I am not going to get into describing them as the images from writing those stories a couple decades ago still haunt me to this day. And I agree with the sentiment many in the black community are saying right now, that those killings would never be tolerated in white communities.
Not even tolerated, they just wouldn’t happen.
In some of the cases it wasn’t racism of the pointy white hats kind, but the racism that is engrained into people through years of expectations of a certain communities based on media or assumptions or history or taught behaviour or just plain baked in bigotry.
And if quite apparent systemic racism can exist against Canada’s native community, then it isn’t much of a stretch to believe it exists against other marginalized communities including the black community.
I don’t have an answer, but perhaps the message right now is for everyone to wake up and realize the problem exists. If I am wrong about this important first step I do apologize, though I will say it isn’t out of malice, it is simply out of ignorance and I am trying to understand.
In my opinion understanding the problem exists is a needed first step, but it can’t be the last one. And just like everyone in the community must come together to understand the problem exists we also must come together to figure out how to fix it.
It will not happen overnight and can only happen if we all work together to combat racism in our communities and most importantly in our hearts. That doesn’t mean risking your lives by marching in a parade during COVID-19 – again my opinion – rather it means fighting the engrained emotional reactions to someone based only on skin colour or ethnicity.
I consider myself a pretty open minded and non-judgemental person – politics aside – but I know I struggle with a lifetime of taught behaviour and beliefs. As I am sure many of us do.

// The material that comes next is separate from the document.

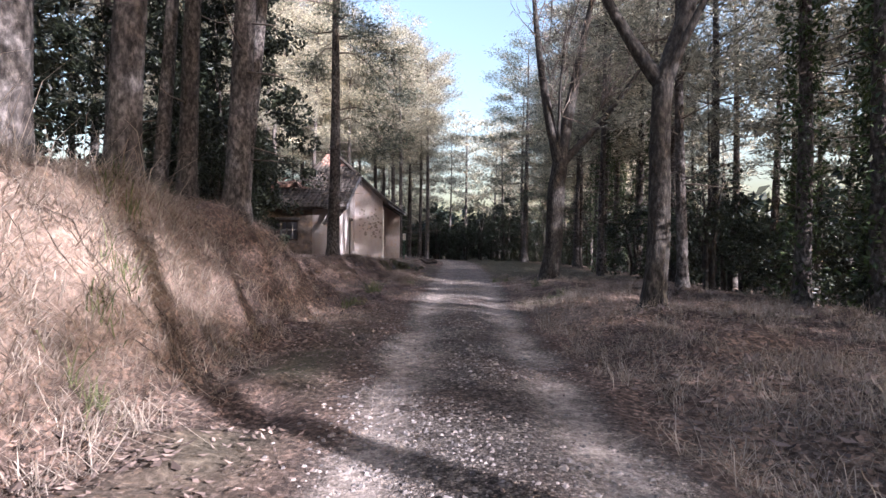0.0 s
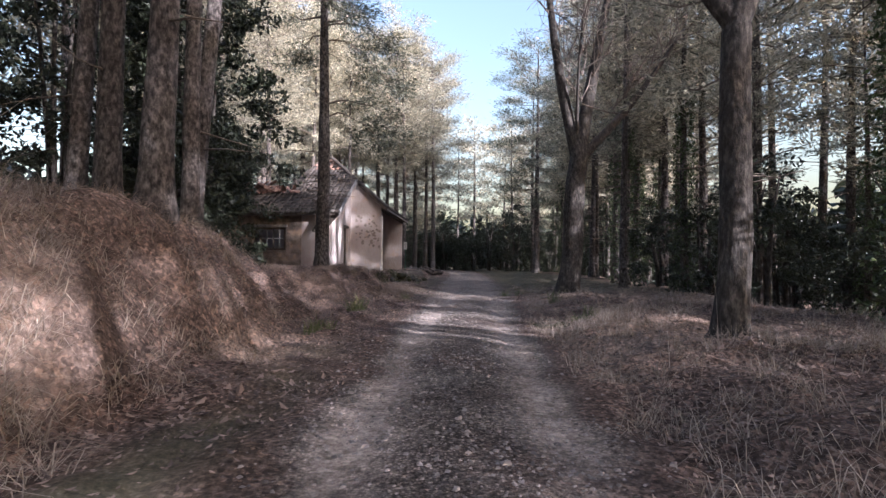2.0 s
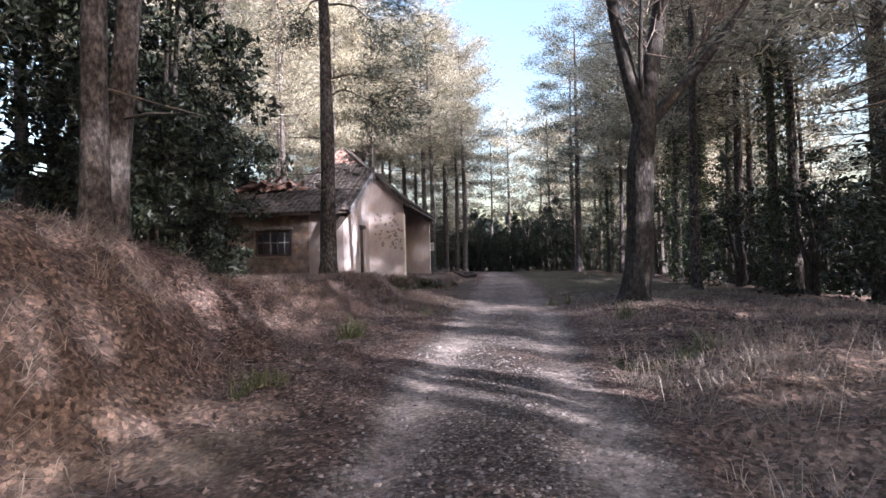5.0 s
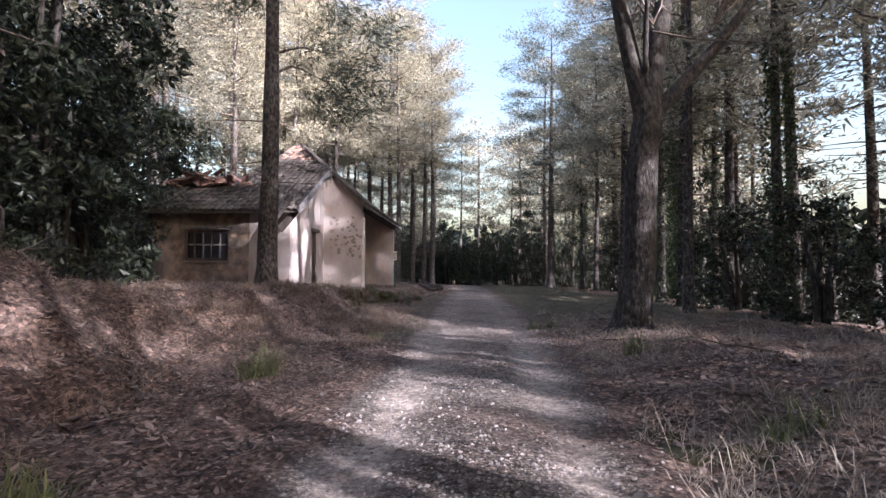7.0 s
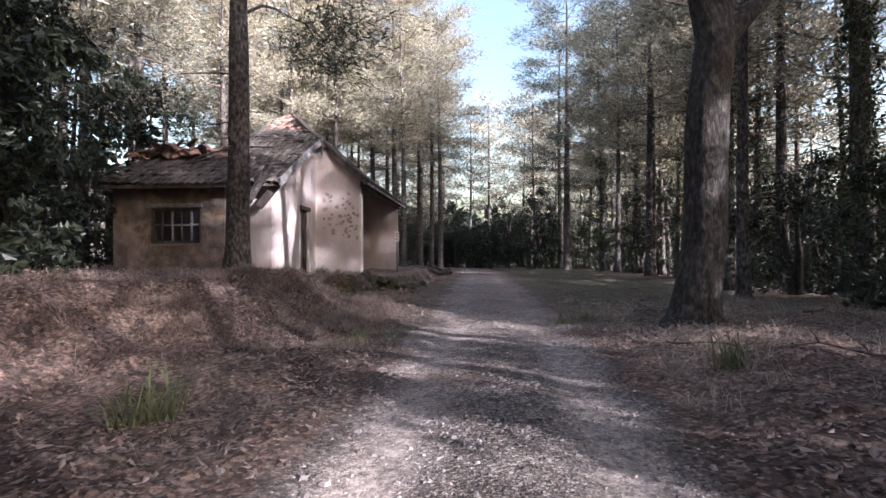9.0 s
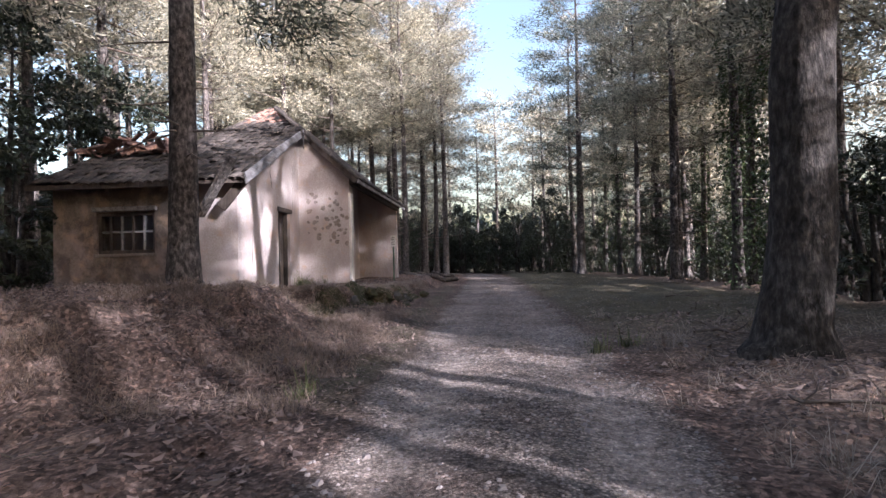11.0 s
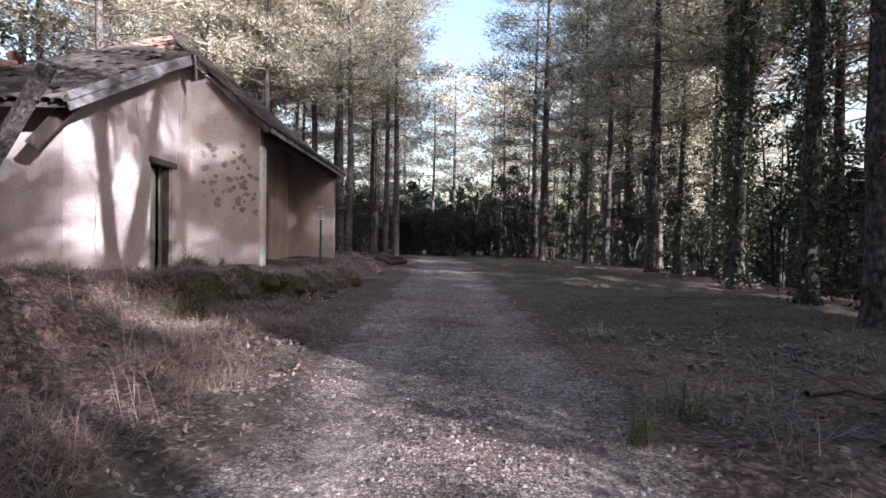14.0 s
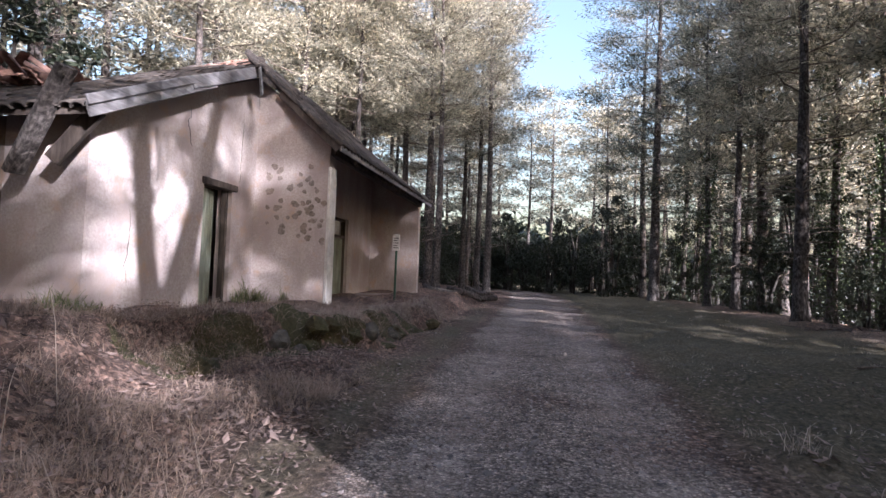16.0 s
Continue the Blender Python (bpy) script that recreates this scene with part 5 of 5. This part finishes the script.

So I will say to any of my black friends and marginalized friends and really anyone else that I will continue to grow and learn and fight any urges I may have to think or feel a certain way based on wrong-headed learned behaviour. I will also use my voice to call out that behaviour in others and the systems we have in place in society.
I don’t know what more I can do, and I would appreciate learning. As a society we haven’t always been respectful, but I am trying to be, so please show this one white man the gentleness that has been absent towards you too often in the past.
As a closing thought, I wrote the headline to this piece as a question because I don’t want to be doing what clearly has been happening for too long, I don’t want to further marginalize anyone by making assumptions.
Again, tell me if that is wrong.
Kelly Harris is Principal of Harris Public Affairs and former Membership Chair of the Public Affairs Association of Canada (Ontario Chapter). He is a regular commentator on Global News Radio 640 and columnist for Queen’s Park Briefing. He has spent the last decade working with Canada’s credit unions and served as Director on the Board of the Canadian Credit Union Association. An internationally published journalist, he has held senior positions in the Gordon Campbell Government in British Columbia and Tim Hudak’s opposition at Queen’s Park. An avid traveller, cyclist and father to Busher, an orange tabby, named after Toronto Maple Leaf Great Harvey “Busher” Jackson.